13.1 How Hard Can It Rain? (Invited Presentation)

Thursday, 10 January 2019: 1:30 PM
North 127ABC (Phoenix Convention Center - West and North Buildings)
James A. Smith, Princeton Univ., Princeton, NJ; and M. L. Baeck, L. Yang, Y. Su, M. Chaney, and R. S. Schumacher

The largest measured rainfall rate at 1-minute time scale for the US of 1875 mm/h occurred in Unionville, MD on 4 July 1956. The 19 July 1942 Smethport, PA storm produced a measured 10-minute rainfall rate of 1000 mm/h. The D’Hannis, Texas storm of 31 May 1935 produced the world record rainfall rate of 203 mm/h over a time interval of 2.75 hours.
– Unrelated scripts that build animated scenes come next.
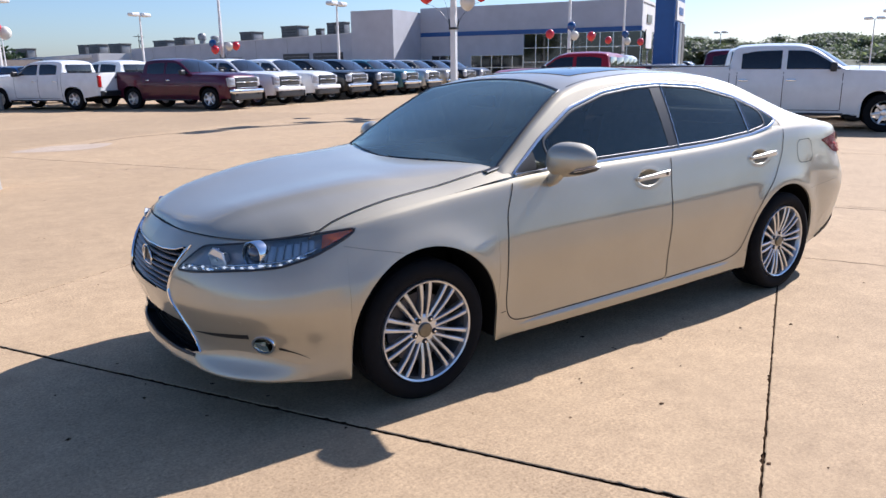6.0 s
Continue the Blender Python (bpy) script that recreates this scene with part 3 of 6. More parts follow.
            for v in bar.verts:
                v.co.y -= 0.012 * (1 - (v.co.x / 0.118) ** 2)
                v.co.z += 0.008 * (v.co.x / 0.118)
                v.co.z *= 0.8 + 0.2 * (v.co.x / 0.118)
            part("handle", bar, PALE_SATIN, doors[name, side], "pale silvery pull handle", m=Matrix.Translation(p + n * 0.015 + Vector((0.015, 0, 0))) @ Matrix.Diagonal((1, -side, 1, 1)))
            if name == "front_door" and side < 0:
                part("key_lock", lathe([(0, -0.003), (0.008, -0.003), (0.009, 0.0), (0, 0.002)], 20), TRIM, doors[name, side], "round key lock", m=Matrix.Translation(p + n * 0.0245 + Vector((0.11, 0, 0.006))))

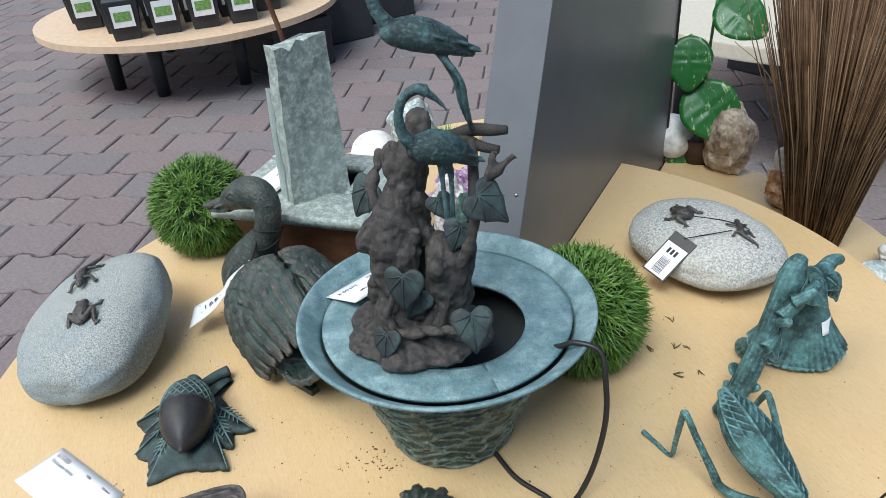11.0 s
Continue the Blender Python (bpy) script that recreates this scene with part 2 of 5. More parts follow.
def blob(bm, c, r, rot=None, seg=16, rings=10):
    m = Matrix.Translation(Vector(c)) @ (rot.to_4x4() if rot else Matrix()) @ Matrix.Diagonal((*r, 1))
    bmesh.ops.create_uvsphere(bm, u_segments=seg, v_segments=rings, radius=1, matrix=m)
    return bm


def box(bm, lo, hi, m=None):
    mm = (m or Matrix()) @ Matrix.Translation([(a + b) / 2 for a, b in zip(lo, hi)]) @ Matrix.Diagonal((*[b - a for a, b in zip(lo, hi)], 1))
    return bmesh.ops.create_cube(bm, size=1, matrix=mm)["verts"]


def soften(bm, width=0.002, seg=2):
    bmesh.ops.bevel(bm, geom=list(bm.edges), offset=width, segments=seg, affect="EDGES", profile=0.6)
    return bm


def grid(bm, f, nu, nv, thick=0.0, close_u=False):
    """A sheet f(u, v) -> point, given thickness along its normals."""
    pts = [[Vector(f(i / nu, j / nv)) for j in range(nv + 1)] for i in range(nu + 1)]
    def normal(i, j):
        a = pts[min(i + 1, nu)][j] - pts[max(i - 1, 0)][j]
        b = pts[i][min(j + 1, nv)] - pts[i][max(j - 1, 0)]
        n = a.cross(b)
        return n.normalized() if n.length > 1e-12 else Vector((0, 0, 1))
    top = [[bm.verts.new(p) for p in row] for row in pts]
    sheets = [top]
    if thick:
        sheets.append([[bm.verts.new(pts[i][j] - normal(i, j) * thick) for j in range(nv + 1)] for i in range(nu + 1)])
    for s in sheets:
        for i in range(nu):
            for j in range(nv):
                bm.faces.new((s[i][j], s[i + 1][j], s[i + 1][j + 1], s[i][j + 1]))
    if thick:
        a, b = sheets
        for i in range(nu):
            for j in (0, nv):
                bm.faces.new((a[i][j], a[i + 1][j], b[i + 1][j], b[i][j]))
        for j in range(nv):
            for i in (0, nu):
                bm.faces.new((a[i][j], a[i][j + 1], b[i][j + 1], b[i][j]))
    return bm


def fan_plate(bm, outline, centre, f, thick, rings=6, veins=None):
    """A plate filled from its middle out to a closed outline; f(x, y, r) gives its height."""
    n = len(outline)
    def layer(dz):
        c = bm.verts.new((*centre, f(centre[0], centre[1], 0) + dz))
        out = []
        for k in range(1, rings + 1):
            r = k / rings
            out.append([bm.verts.new((centre[0] + (x - centre[0]) * r, centre[1] + (y - centre[1]) * r, f(centre[0] + (x - centre[0]) * r, centre[1] + (y - centre[1]) * r, r) + dz)) for x, y in outline])
        for j in range(n):
            bm.faces.new((c, out[0][j], out[0][(j + 1) % n]))
            for a, b in zip(out, out[1:]):
                bm.faces.new((a[j], b[j], b[(j + 1) % n], a[(j + 1) % n]))
        return out[-1]
    a, b = layer(0), layer(-thick)
    for j in range(n):
        bm.faces.new((a[j], a[(j + 1) % n], b[(j + 1) % n], b[j]))
    return bm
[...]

These and other observed storms provide evidence on how hard it can rain and how it rains hard. The observational record shows that thunderstorms are the principal agents of these extreme rainfall rates and the most intense forms of convection, supercell thunderstorms, are agents of at least some. We will formulate and examine the hypothesis that supercell thunderstorms produce the largest short-term rainfall rates in the US. We will examine the physical processes that control the maximum instantaneous point rainfall rates from supercell thunderstorms and the spatial and temporal distribution of extreme rainfall from supercell thunderstorms through analyses of polarimetric radar fields and through numerical experiments based on the Weather Research and Forecasting model. We will use these analyses to formulate a conceptual model of extreme rainfall rates from supercell thunderstorms. Analyses of the 31 May 2013 and 6 May 2015 tornadic supercell storms in Oklahoma will be used to illustrate the structure and evolution of extreme rainfall rates and the physical processes that control how hard it can rain.